In an earlier blog post, I discussed some architectural options in deploying a big data environment, including cloud vs. on-premises, and dedicated vs. shared infrastructure. In this post, I'll examine topics that may be even more divisive: open vs. proprietary software and commodity vs. purpose-built hardware. These choices seem to reflect personal philosophies as much as technological differences.
Don’t think so? Try this: Quickly explain your justifications for sending your children to public school or private school. Or consider your preferences between public transit or driving your own car. Do you pay for music versus streaming or download it for free? We have some opinions on these choices, don’t we? The same emotions seem to come into play when making decisions about the model of hardware or software used for big data.
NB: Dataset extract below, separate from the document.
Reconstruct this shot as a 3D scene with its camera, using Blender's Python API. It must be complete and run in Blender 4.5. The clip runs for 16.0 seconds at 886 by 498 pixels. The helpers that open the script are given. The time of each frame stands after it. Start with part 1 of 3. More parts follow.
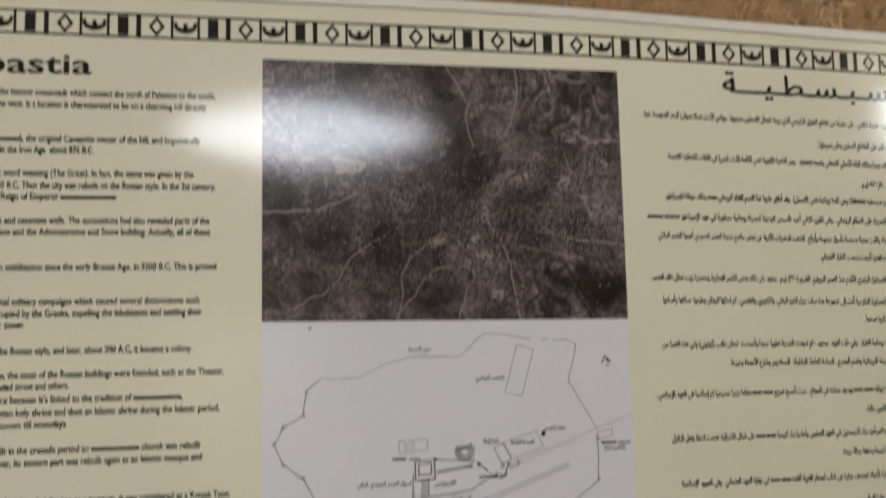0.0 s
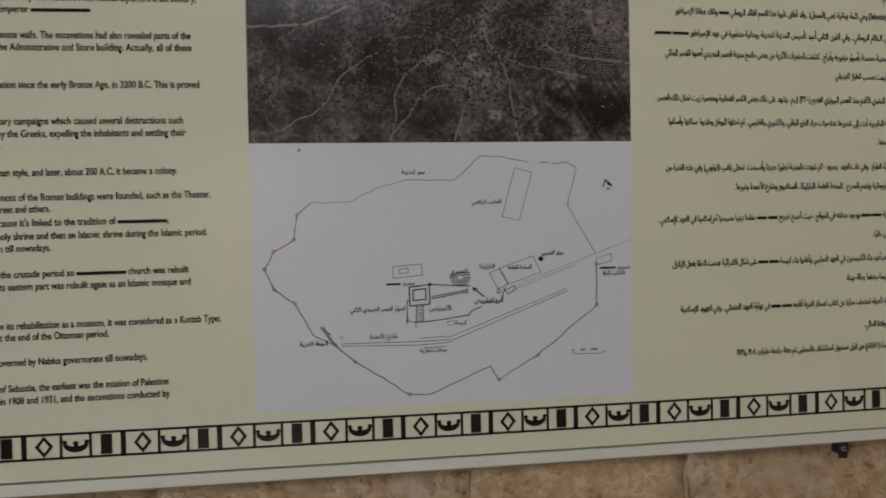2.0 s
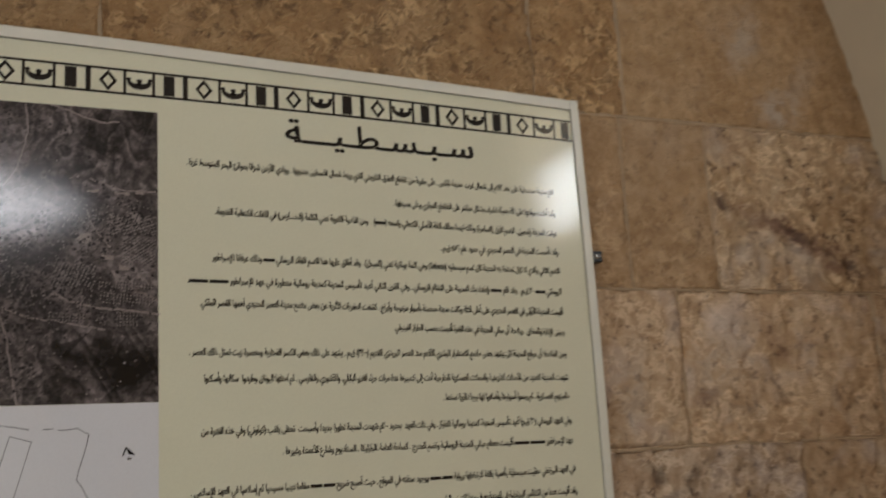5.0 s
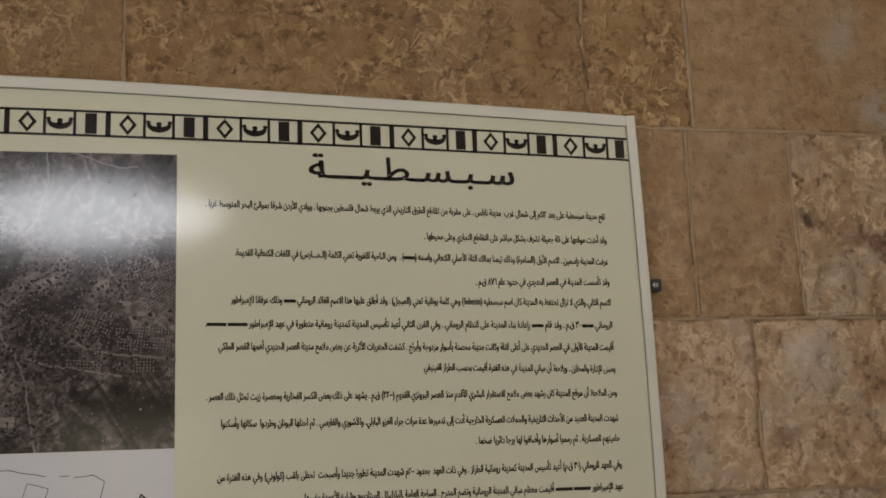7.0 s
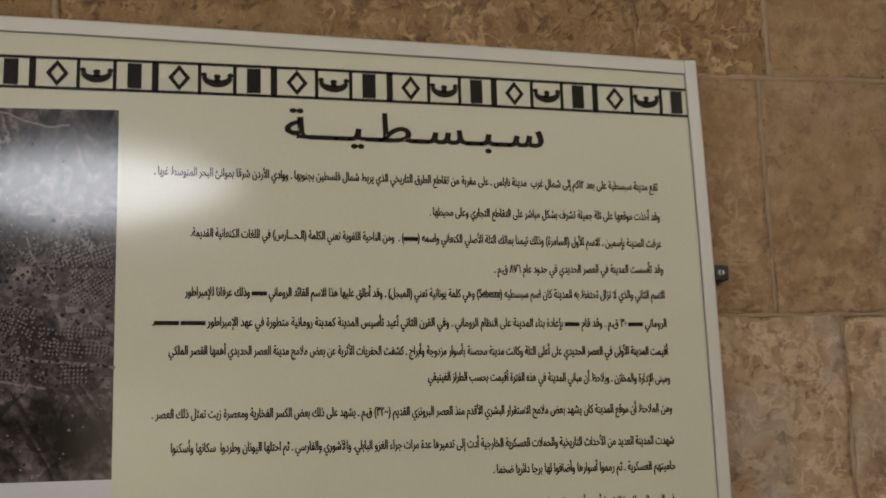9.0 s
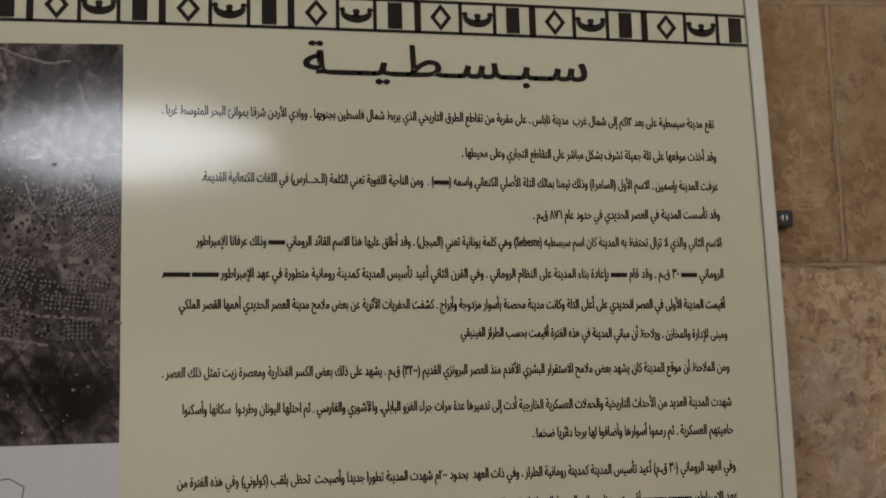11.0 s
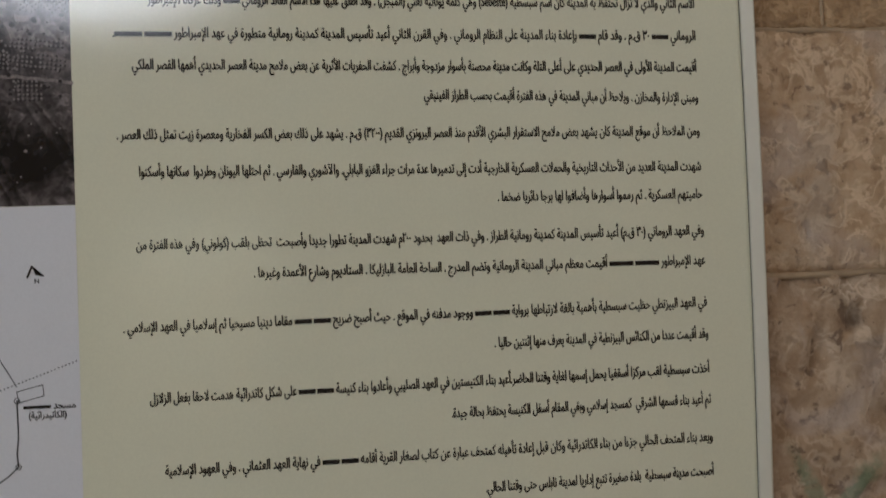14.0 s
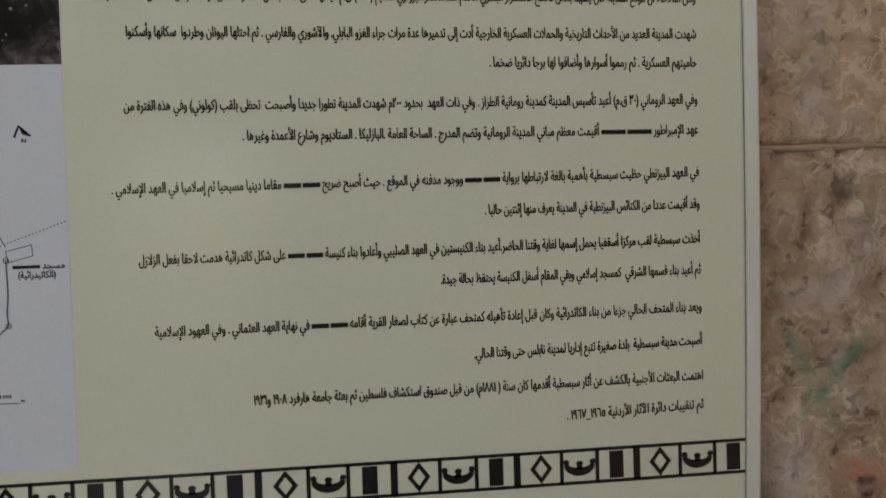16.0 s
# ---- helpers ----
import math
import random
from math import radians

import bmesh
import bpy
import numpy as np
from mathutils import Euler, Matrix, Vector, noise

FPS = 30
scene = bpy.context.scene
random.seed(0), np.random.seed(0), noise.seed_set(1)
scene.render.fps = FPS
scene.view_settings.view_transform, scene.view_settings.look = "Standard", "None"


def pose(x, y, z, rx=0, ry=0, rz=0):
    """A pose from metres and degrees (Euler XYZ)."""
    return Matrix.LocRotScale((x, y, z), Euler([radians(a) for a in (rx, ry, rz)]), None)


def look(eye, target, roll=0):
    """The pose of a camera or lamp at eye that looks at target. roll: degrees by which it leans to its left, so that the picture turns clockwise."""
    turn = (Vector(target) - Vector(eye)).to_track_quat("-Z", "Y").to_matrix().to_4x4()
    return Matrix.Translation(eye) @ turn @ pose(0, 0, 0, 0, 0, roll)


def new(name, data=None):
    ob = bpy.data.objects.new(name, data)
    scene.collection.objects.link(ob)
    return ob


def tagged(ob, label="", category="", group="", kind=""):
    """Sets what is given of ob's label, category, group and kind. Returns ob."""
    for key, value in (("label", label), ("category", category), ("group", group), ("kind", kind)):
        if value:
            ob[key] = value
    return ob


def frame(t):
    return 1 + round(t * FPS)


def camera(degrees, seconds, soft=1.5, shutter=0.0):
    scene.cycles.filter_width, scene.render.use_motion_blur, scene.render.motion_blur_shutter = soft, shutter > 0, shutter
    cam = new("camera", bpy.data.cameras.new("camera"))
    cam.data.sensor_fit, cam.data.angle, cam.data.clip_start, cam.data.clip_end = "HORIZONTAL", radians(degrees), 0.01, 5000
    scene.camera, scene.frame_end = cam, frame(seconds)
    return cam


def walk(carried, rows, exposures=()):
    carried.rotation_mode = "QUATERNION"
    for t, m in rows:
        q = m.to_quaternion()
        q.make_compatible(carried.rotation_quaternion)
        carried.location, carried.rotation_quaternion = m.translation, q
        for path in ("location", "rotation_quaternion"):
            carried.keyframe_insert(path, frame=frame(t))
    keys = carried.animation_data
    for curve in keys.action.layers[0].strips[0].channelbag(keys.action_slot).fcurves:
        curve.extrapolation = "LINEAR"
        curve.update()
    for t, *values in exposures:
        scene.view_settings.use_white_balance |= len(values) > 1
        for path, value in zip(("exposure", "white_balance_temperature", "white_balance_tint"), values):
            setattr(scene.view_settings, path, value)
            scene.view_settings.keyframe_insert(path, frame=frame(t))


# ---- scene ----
# ---- camera: t, eye, yaw, pitch, roll ----
cam = camera(44.84, 16.0, soft=1.7, shutter=0.5)
ROWS = [
    (0, 0.2171, 0.1423, 1.6288, -10.864, 7.340, -1.20),
    (0.5, 0.2111, 0.1714, 1.6296, -10.953, 1.810, -0.42),
    (1, 0.2169, 0.1823, 1.6182, -10.421, -0.268, -0.32),
    (1.5, 0.2248, 0.1944, 1.6143, -10.008, -1.008, -0.68),
    (2, 0.2375, 0.2064, 1.6201, -10.659, -1.698, -1.10),
    (2.5, 0.2476, 0.2270, 1.6298, -16.438, -2.519, -0.36),
    (3, 0.3066, 0.2502, 1.6642, -25.053, -2.057, 1.37),
    (3.5, 0.4213, 0.2155, 1.6350, -24.438, 3.998, -1.63),
    (4, 0.4419, 0.2123, 1.6964, -25.488, 7.417, -1.57),
    (4.5, 0.4679, 0.2775, 1.6807, -27.346, 10.275, -3.47),
    (5, 0.6151, 0.2994, 1.6156, -23.899, 11.817, -3.29),
    (5.2, 0.6777, 0.2974, 1.6040, -20.234, 11.221, -2.38),
    (7.3, 0.9106, 0.2737, 1.7133, -12.223, 11.067, -2.14),
    (7.5, 0.9165, 0.2848, 1.7085, -13.246, 11.173, -2.04),
    (8, 0.9484, 0.3359, 1.6832, -13.866, 12.097, -3.01),
    (8.5, 0.9871, 0.4592, 1.7464, -11.081, 10.818, -2.16),
    (8.7, 0.9987, 0.5188, 1.7757, -10.440, 10.250, -1.89),
    (10.8, 1.0473, 0.6837, 1.7741, -6.982, 8.268, -1.66),
    (11, 1.0463, 0.6859, 1.7738, -7.082, 7.764, -1.59),
    (11.5, 1.0523, 0.6902, 1.7637, -7.024, 6.361, -1.35),
    (12, 1.0635, 0.6970, 1.7341, -7.125, 5.614, -1.61),
    (12.5, 1.0774, 0.6995, 1.7116, -6.805, 4.607, -1.93),
    (13, 1.0816, 0.7038, 1.6905, -6.702, 3.602, -1.89),
    (13.5, 1.0840, 0.7114, 1.6720, -6.671, 2.477, -1.91),
    (14, 1.0805, 0.7189, 1.6492, -7.122, 1.499, -2.10),
    (14.5, 1.0853, 0.7191, 1.6210, -6.995, 0.888, -2.24),
    (15, 1.0874, 0.7208, 1.6048, -6.916, -0.246, -2.07),
    (15.5, 1.0962, 0.7209, 1.5916, -6.501, -1.265, -1.88),
    (16, 1.0919, 0.7227, 1.5795, -6.866, -2.068, -1.66),
]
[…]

Open source software is cool. I love the idea of developers working away for the betterment of all mankind, not expecting anything in return beyond an occasional complimentary comment on a clever bit of code. The Apache Software Foundation does a brilliant job of guiding collaboration on major software projects. Sites like Github promote free sharing, and do this so well you forget they are actually commercial enterprises. Without popular open source data platforms like Hadoop, Cassandra, and MongoDB, it’s arguable that the big data market simply wouldn’t exist as it does today.
Many developers and architects are rightly passionate open source software, and will naturally seek to stay “pure” to the approach. Sometimes this feeling is about the pragmatic democratization of free software available for anyone interested, but often it’s a philosophical bias.
Yet open source software still hasn’t driven proprietary independent software vendors out of business. If anything, it’s created more opportunities for them to thrive. Just as open source is great because it belongs to everyone, it’s a risk for those who need someone to “own” the responsibility of enterprise support and services.
Many companies aren’t looking for big data to remain a small pilot, instead they want to democratize in another way by bringing big data applications to far more of their staff. The more people are dependent on these new platforms, the more important it is that the environment is robust, predictable, and reliable. Most businesses want to be able to call for help and have guarantees that the software will meet their operational demands.
Cloudera, Hortonworks, MapR, and Pivotal all support Hadoop, while MongoDB Inc., Datastax for Cassandra, and Databricks for Spark support other popular software. These companies are winning over many large enterprises as a result. And they all enhance the core open source components with differentiated, proprietary tools to improve performance, manageability, and security. Most businesses are quite happy to pay for a vendor’s help and improvements.
Commodity vs. purpose-built
The decision between commodity and purpose-built hardware may be more nuanced. In fact, it’s worth explaining what I mean by “commodity: a relatively standard piece of kit, for which one could easily buy an equivalent unit from another vendor or even build from scratch parts. Please note that commodity does not necessarily mean low-cost or low-end equipment.
In the big data space, this is usually the basic server node with its embedded storage and networking ports. Commodity servers are most often used in the scale-out model, which can become massively parallel processing (MPP), but may begin with just a few nodes. Other parts of the technology stack also may be commodity hardware, like the network switches . Hyperconvergence is starting to push these elements even closer in a single unit. The fundamental advantages of commodity hardware are the easy scalability and interchangeability of nodes, and perhaps the price negotiation power that accompanies these characteristics.
On the other side of this coin are purpose-built systems, called appliances or engineered systems. These may have a higher starting price per unit, but also may offer advantages of better performance, unique functionality, and already be integrated as a more complete stack of hardware and software. This latter feature saves a lot of effort and can deliver additional assurance that the whole system will work well, without blame games between different vendors when something goes sideways.
Many hardware vendors sell both commodity and purpose-built systems for big data, including Dell, HP, Oracle, and IBM. Some vendors, such as EMC/Isilon, IBM, HDS, and Cray, also suggest that the server and storage elements should be separated for independent scalability and centralized multi-protocol access. Customers will often choose to pay a premium for well-designed, proven systems, rather than having to perform the integration themselves and for the benefit of having a single-provider for support.
For many customers, big data deployment choices aren’t necessarily “either/or” decisions. A complete big data environment will have many moving parts and it’s possible to combine different options as desired for each segment of the technology stack. What’s most important is that a conscious approach is taken in evaluating the ideal design for their enterprise requirements. The justification should be better thought out than just saying, “We’ve always done it this way.”